_What to do:_
Repeat the listing exactly as given, omitting every image.
○ ○ ○ ○
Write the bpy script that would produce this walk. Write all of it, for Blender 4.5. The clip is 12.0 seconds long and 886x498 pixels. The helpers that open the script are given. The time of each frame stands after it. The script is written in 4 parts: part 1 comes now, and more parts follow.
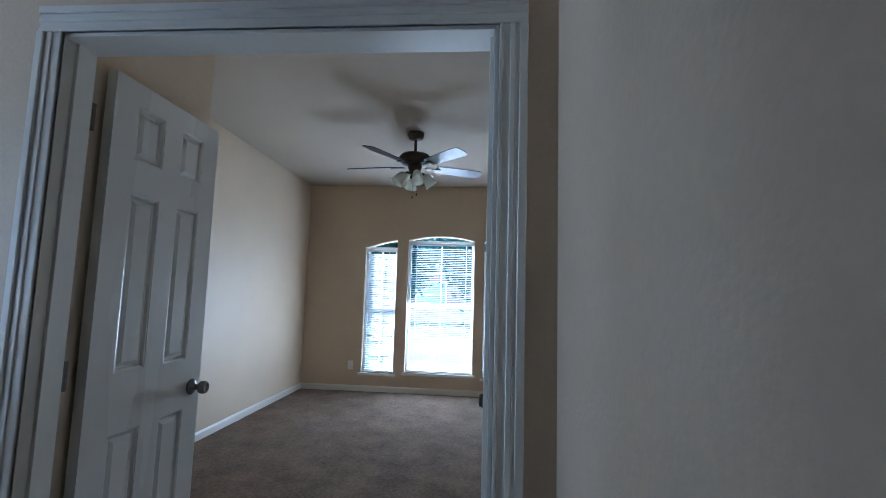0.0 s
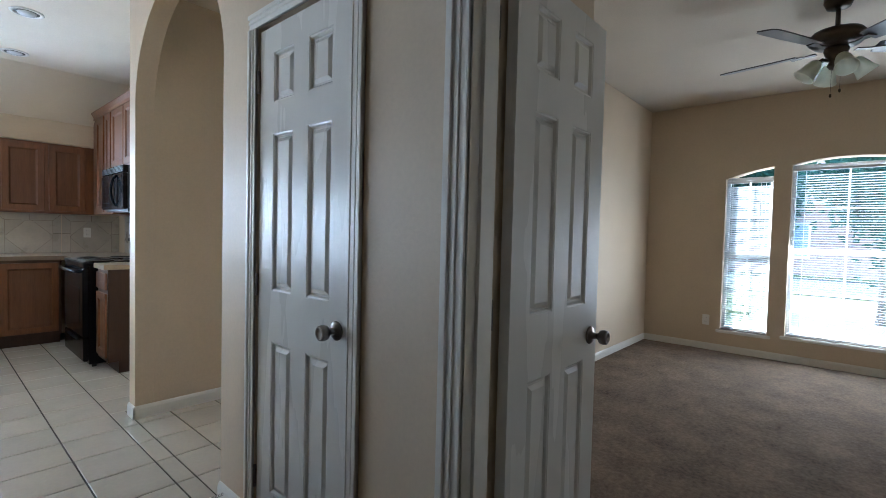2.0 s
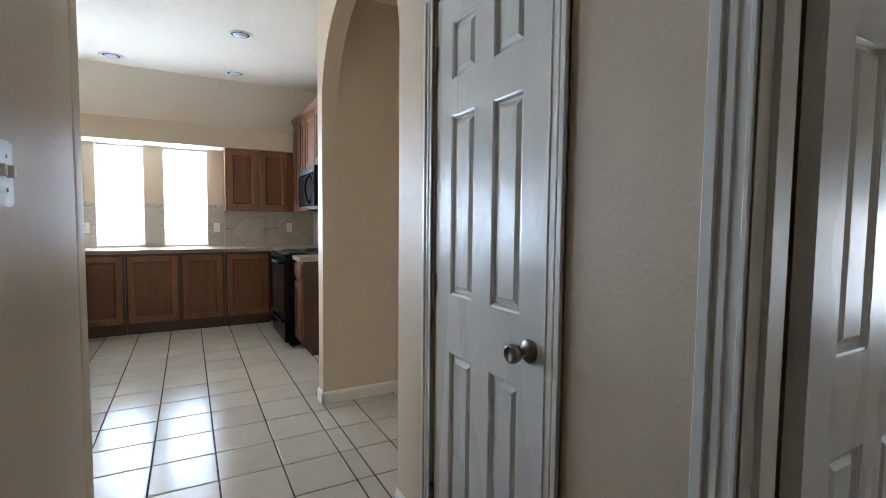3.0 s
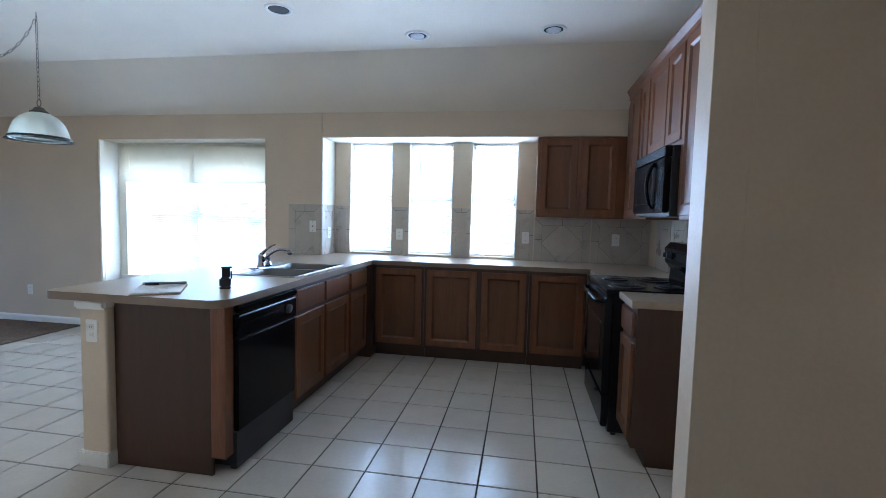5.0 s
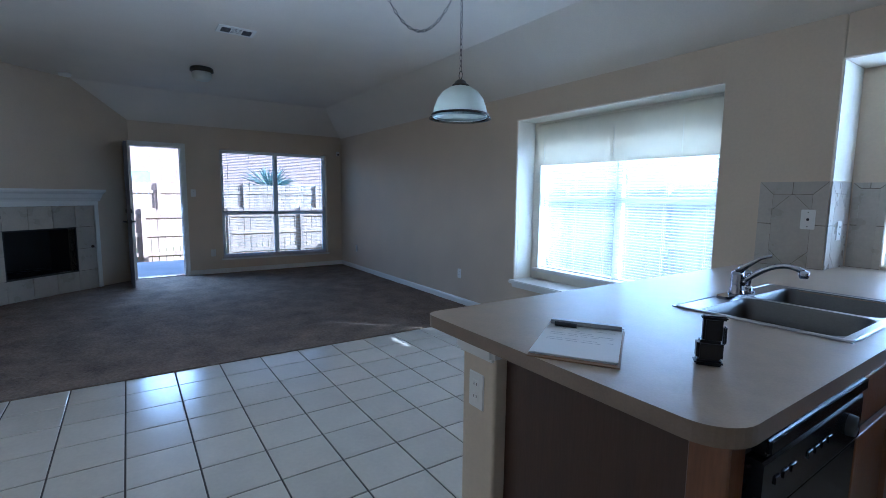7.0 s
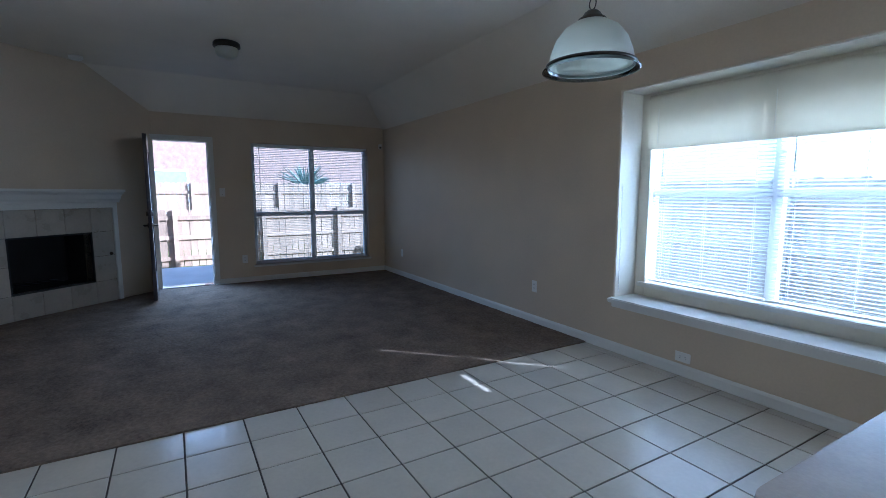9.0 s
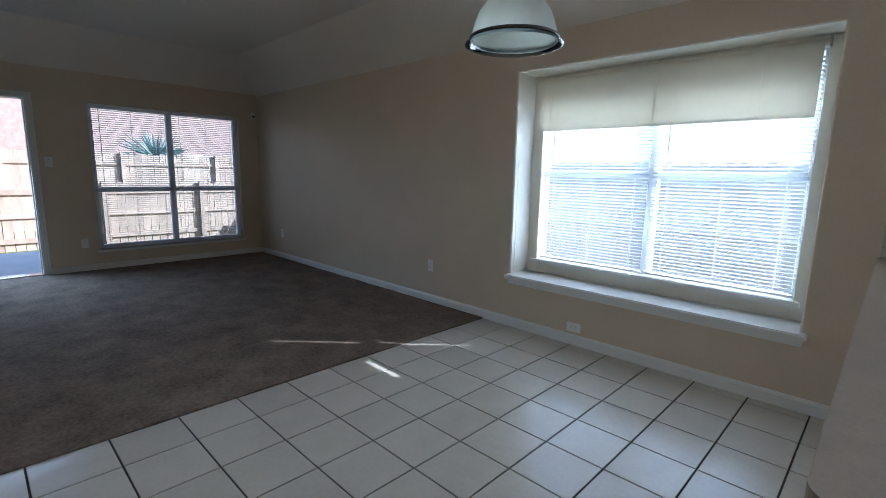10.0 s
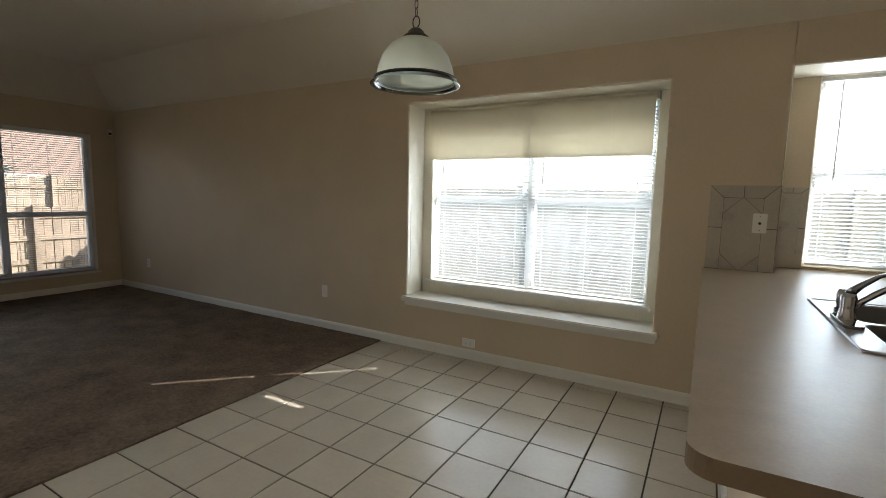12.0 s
○ ○ ○ ○
_Written response:_
Write the bpy script that would produce this walk. Write all of it, for Blender 4.5. The clip is 12.0 seconds long and 886x498 pixels. The helpers that open the script are given. The time of each frame stands after it. The script is written in 4 parts: part 1 comes now, and more parts follow.
0.0 s
2.0 s
3.0 s
5.0 s
7.0 s
9.0 s
10.0 s
12.0 s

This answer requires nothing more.